It's Cold Here on Cape Cod

The design temperature for this part of world (the coldest temperature that a heating system should be designed for when the system is running continuously to maintain a 70 ºF indoor temperature) is 16 ºF. Right now at noon, it’s 20 ºF outside. It was 18 ºF this morning without the wind chill (which meant it felt like 10 ºF outside). It should exceed 16 ºF 99% of the time in a normal weather year. So the heating system should be designed to accomplish that. If it’s not running its little heart out at 16 ºF, then either the system is oversized or the setting on the thermostat is set to less than 70 ºF. If the system is oversized it might be able to keep the house at 70 ºF on those very, very rare days when the temperature drops below the design temperature, but much of the time the system will be cycling and running less efficiently. (So maybe I’ll go turn the thermostat up just a bit.)
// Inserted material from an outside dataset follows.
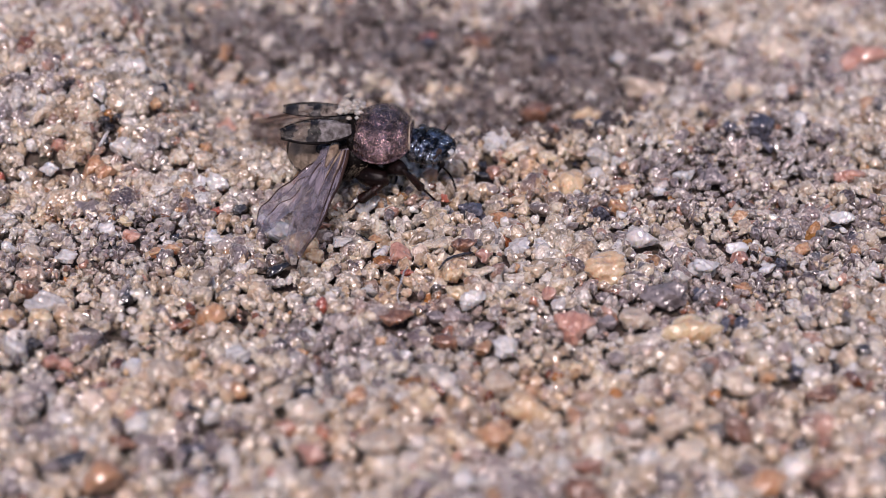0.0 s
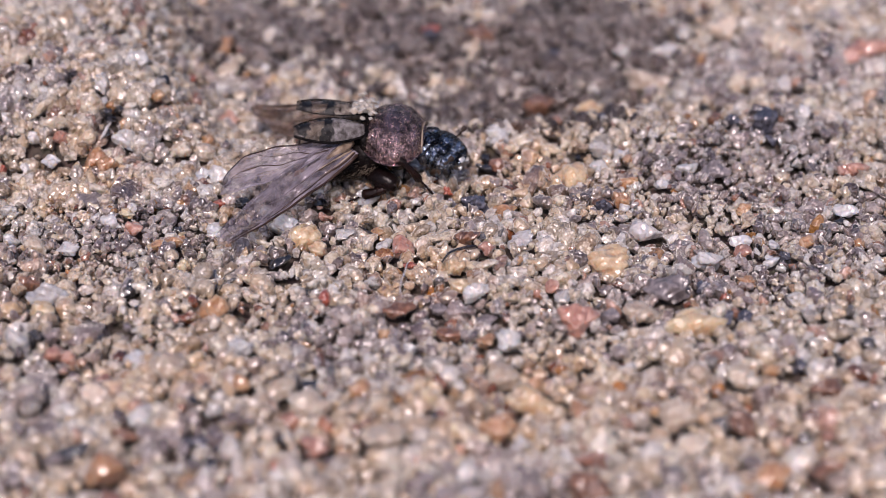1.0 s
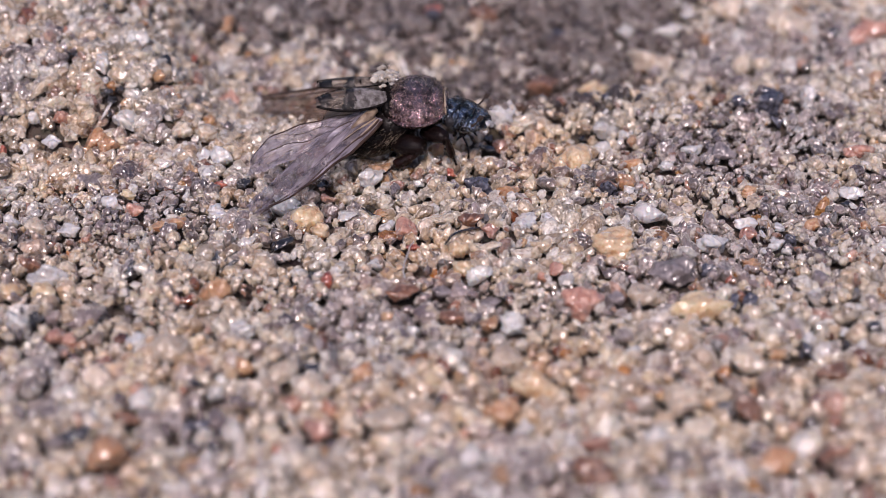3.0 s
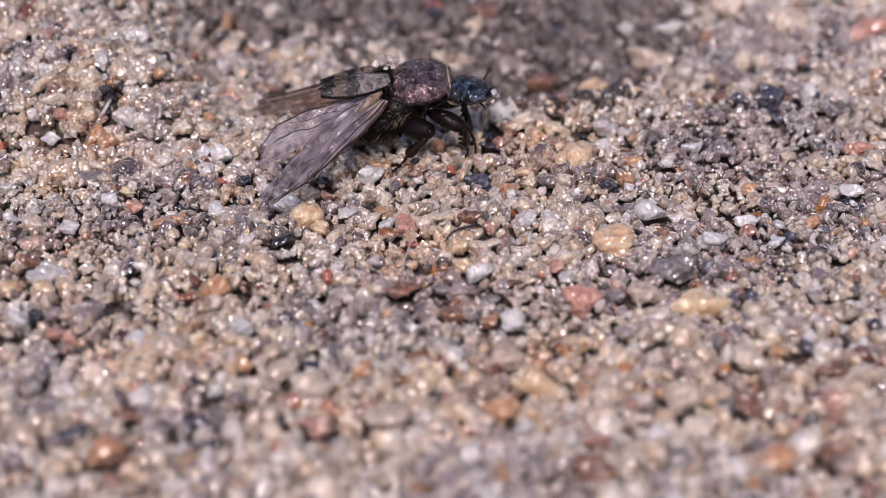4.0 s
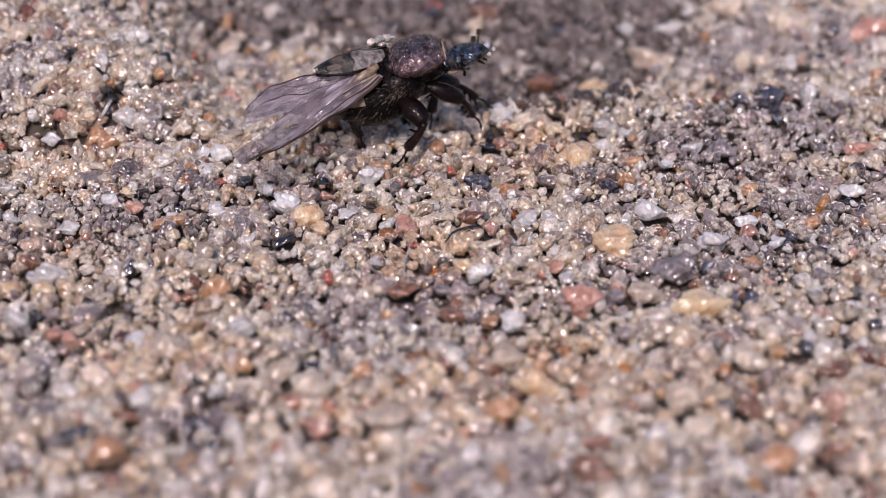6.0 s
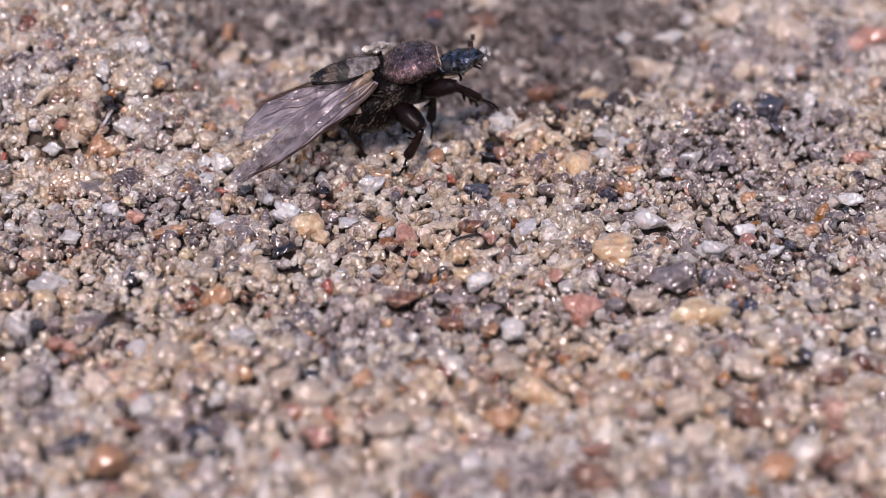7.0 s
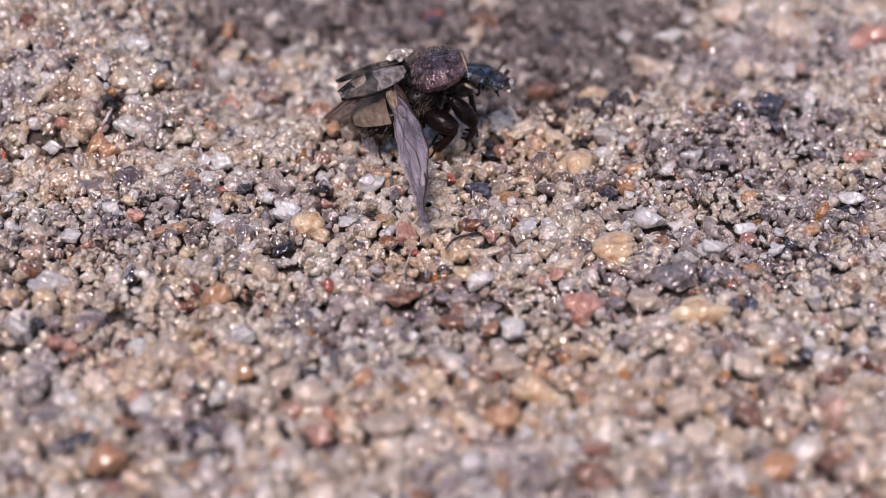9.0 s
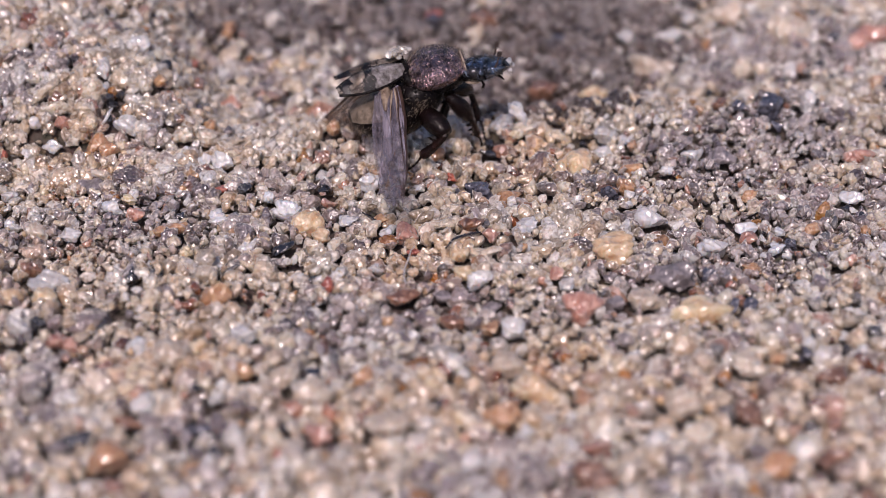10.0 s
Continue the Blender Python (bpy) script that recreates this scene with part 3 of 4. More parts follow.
def build_trunk():
    """The underside of the thorax, and the abdomen with its rings."""
    bm = bmesh.new()
    blob(bm, (0.15, 0, -0.34), (0.95, 1.15, 0.58), (0, 8, 0), 16, 26)
    blob(bm, (-1.15, 0, -0.72), (1.25, 1.35, 1.0), (0, -6, 0), 20, 30)
    blob(bm, (-1.12, 0, 0.05), (0.42, 1.12, 0.72), (0, -10, 0), 14, 24)
    part("thorax", bm, black, beetle, "black hairy underside")
    bm = bmesh.new()

    def ring(u, v):
        a = 2 * math.pi * v
        swell = math.sqrt(max(1 - (2 * u - 0.72) ** 2 / 1.66, 0.0))
        step = 1 + 0.035 * ((u * 6) % 1.0)
        return (-1.2 - 2.8 * u, 1.5 * swell * step * math.cos(a), -0.95 + 0.15 * u + 1.28 * swell * step * math.sin(a) * (1.0 if math.sin(a) < 0 else 0.50))

    rows = surface(bm, ring, 36, 36)
    bm.faces.new(rows[-1])
    belly = part("abdomen", bm, black, beetle, "black ringed abdomen")
    bm = bmesh.new()

    def back(u, v):
        x, y, z = ring(0.40 + 0.54 * u, -0.02 + 0.54 * v)
        fold = 1.035 + 0.02 * math.sin(26 * u)
        return (x, y * fold, -1.0 + 0.25 * u + (z + 1.0 - 0.25 * u) * (fold + 0.10))

    surface(bm, back, 30, 20, False)
    bmesh.ops.solidify(bm, geom=bm.faces[:], thickness=0.03)
    part("abdomen_back", bm, pale_mat, belly, "pale beige soft back")
    bm = bmesh.new()
    for _ in range(750):
        a, x = beetle_rng.uniform(0.92 * math.pi, 2.08 * math.pi), beetle_rng.uniform(-2.3, -0.15)
        shrink = math.sqrt(1 - ((x + 1.2) / 1.2) ** 2)
        root = (x, 1.33 * math.cos(a) * shrink, -0.70 + 0.93 * math.sin(a) * shrink)
        way = Vector((-0.7, 0.8 * math.cos(a), 0.9 * math.sin(a))) + Vector(beetle_rng.normal(size=3) * 0.3)
        bristle(bm, root, way, beetle_rng.uniform(0.2, 0.45), 0.008)
    for _ in range(220):
        u, v = beetle_rng.uniform(0.1, 0.95), beetle_rng.uniform(0.5, 1.0)
        p = Vector(ring(u, v))
        bristle(bm, p, Vector((-1.2, p.y * 0.6, p.z + 0.8)), beetle_rng.uniform(0.12, 0.3), 0.008)
    part("bristle_coat", bm, hair_mat, beetle, "straw-coloured bristles")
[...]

Maybe you don’t want to know all this, and maybe you don’t want to know that the reason this old house is really dry in cold weather is that there are all sorts of drafts and breezes blowing in through all the cracks and holes in the shell. And you might not realize that as that cold outside air warms, its relative humidity goes down!

What I’m really interested in is the roll that the temperature inside a house plays in a crime story or a mystery. When I see the covers of romance novels with pictures of bare chested men and almost naked women and the stories are set in castles or mansions, they better be in warm climates or hot weather. They wouldn’t be standing around like that in stone castle or a Addams Family mansion in the winter. Their hands would be trembling from the cold!

I cannot think of any novel I have ever read in which the temperature inside the building played a significant role in the story. Perhaps I am forgetting. I would welcome input on this. Authors paint word pictures of skies and forests, kitchens and living room, laboratories and gymnasiums, but I don’t remember any descriptions of thermally uncomfortable spaces in a house. Dante talked about the “hottest places in hell” ‘are reserved for those who in time of moral crisis preserve their neutrality’ as JFK used to cite. Dante didn’t actually write that. There are a bunch of warm and cozy places in the Harry Potter stories like the Three Broomsticks, the Gryffindor common room, and the Great Hall. Laura Ingalls Wilder’s Little House in the Big Woods was cozy, and the Fraser cabin in the Outlander series has plenty of warmth and coziness.

There are books set in cold places like the Arctic and Greenland and Iceland. The Bear and the Nightingale by Katherine Arden is the first in a trilogy called Winternight which includes a demon called Frost who claims unprotected souls I the night. And then there is classic winter tale from Stephen King – The Shining.  I think I’m going to leave this there.